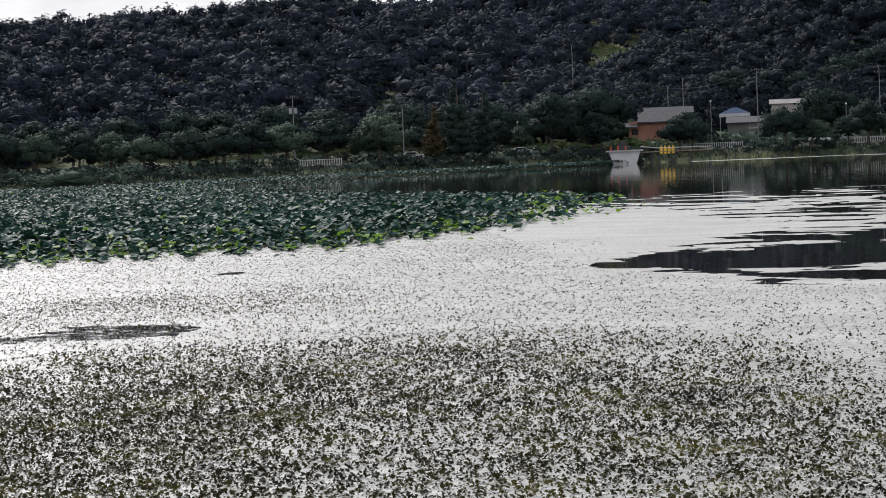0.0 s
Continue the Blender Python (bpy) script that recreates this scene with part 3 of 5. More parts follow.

--

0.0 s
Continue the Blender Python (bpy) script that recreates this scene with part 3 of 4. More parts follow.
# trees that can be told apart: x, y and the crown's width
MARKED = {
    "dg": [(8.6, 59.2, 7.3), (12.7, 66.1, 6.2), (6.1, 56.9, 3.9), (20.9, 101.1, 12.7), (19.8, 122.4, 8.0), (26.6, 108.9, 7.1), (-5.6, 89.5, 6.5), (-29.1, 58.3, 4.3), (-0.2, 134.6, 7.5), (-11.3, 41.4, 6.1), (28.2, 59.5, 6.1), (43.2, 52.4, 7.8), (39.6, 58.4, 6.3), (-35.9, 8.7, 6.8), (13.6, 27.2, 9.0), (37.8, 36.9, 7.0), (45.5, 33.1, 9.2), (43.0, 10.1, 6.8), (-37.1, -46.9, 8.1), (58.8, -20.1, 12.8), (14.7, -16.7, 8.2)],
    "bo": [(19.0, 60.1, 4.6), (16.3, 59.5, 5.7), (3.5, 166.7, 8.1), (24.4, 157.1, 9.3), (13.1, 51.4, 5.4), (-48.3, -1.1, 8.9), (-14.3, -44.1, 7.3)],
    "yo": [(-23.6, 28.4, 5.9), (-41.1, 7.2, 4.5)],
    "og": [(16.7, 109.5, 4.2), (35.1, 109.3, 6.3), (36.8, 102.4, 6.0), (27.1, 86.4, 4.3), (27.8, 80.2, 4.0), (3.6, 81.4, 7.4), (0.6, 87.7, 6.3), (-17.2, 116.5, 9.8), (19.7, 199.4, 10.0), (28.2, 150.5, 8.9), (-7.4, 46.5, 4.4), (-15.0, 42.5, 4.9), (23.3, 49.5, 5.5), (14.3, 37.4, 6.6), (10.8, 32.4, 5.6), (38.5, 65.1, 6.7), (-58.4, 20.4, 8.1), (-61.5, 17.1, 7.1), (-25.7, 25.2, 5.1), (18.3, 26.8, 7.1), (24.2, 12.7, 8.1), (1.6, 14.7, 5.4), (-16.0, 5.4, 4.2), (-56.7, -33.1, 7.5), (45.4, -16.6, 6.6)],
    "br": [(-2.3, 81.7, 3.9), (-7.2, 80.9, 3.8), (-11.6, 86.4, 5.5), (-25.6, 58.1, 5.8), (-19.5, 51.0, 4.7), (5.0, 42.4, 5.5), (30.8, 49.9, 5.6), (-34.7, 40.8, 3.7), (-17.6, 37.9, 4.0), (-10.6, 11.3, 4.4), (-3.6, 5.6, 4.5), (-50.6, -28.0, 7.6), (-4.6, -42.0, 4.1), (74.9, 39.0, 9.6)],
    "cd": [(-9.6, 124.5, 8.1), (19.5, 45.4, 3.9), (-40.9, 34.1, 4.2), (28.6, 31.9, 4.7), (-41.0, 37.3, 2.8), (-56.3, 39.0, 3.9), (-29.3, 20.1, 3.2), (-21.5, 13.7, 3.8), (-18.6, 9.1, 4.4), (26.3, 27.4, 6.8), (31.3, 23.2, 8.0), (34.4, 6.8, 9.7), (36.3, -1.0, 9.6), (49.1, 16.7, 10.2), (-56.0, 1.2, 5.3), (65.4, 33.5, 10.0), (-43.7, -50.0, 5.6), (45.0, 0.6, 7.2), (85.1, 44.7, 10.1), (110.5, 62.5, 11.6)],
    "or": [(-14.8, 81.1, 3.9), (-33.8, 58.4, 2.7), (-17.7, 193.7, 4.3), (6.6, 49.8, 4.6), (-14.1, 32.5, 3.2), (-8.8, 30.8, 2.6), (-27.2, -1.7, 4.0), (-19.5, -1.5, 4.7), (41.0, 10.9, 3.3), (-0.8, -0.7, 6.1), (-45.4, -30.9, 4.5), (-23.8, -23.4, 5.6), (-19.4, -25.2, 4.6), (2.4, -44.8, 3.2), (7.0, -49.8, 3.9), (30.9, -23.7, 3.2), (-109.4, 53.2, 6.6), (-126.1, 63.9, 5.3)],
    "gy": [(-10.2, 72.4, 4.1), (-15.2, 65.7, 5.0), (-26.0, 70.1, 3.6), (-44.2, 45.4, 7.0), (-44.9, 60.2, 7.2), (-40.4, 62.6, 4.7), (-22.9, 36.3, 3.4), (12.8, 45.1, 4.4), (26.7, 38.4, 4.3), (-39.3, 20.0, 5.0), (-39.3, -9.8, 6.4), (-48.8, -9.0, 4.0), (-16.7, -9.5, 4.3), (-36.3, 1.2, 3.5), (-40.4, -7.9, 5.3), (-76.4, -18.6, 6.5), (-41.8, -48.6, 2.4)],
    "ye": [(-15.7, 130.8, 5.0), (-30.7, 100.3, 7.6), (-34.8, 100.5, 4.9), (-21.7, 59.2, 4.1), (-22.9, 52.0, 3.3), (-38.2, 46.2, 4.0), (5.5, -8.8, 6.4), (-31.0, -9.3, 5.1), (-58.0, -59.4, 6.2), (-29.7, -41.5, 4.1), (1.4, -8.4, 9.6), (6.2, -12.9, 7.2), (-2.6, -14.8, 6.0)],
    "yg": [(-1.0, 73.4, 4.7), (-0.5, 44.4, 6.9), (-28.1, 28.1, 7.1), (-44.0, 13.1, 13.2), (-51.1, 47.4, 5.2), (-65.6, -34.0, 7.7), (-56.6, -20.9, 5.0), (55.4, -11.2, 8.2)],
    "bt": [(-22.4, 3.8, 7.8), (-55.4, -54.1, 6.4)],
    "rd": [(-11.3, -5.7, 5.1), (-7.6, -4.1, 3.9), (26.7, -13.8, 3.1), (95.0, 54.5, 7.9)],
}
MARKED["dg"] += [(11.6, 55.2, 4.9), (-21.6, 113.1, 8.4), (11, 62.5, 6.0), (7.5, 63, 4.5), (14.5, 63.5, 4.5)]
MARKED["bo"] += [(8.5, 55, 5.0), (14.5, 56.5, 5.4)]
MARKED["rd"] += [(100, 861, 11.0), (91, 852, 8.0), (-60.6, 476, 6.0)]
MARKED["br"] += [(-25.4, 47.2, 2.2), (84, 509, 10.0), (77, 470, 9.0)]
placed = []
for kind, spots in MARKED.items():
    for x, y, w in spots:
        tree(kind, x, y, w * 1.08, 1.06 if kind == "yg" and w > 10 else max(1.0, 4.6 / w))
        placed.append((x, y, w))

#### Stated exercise
Locate and copy each line in the data above that includes the word "this".

#### Final answer
Continue the Blender Python (bpy) script that recreates this scene with part 3 of 5. More parts follow.
Continue the Blender Python (bpy) script that recreates this scene with part 3 of 4. More parts follow.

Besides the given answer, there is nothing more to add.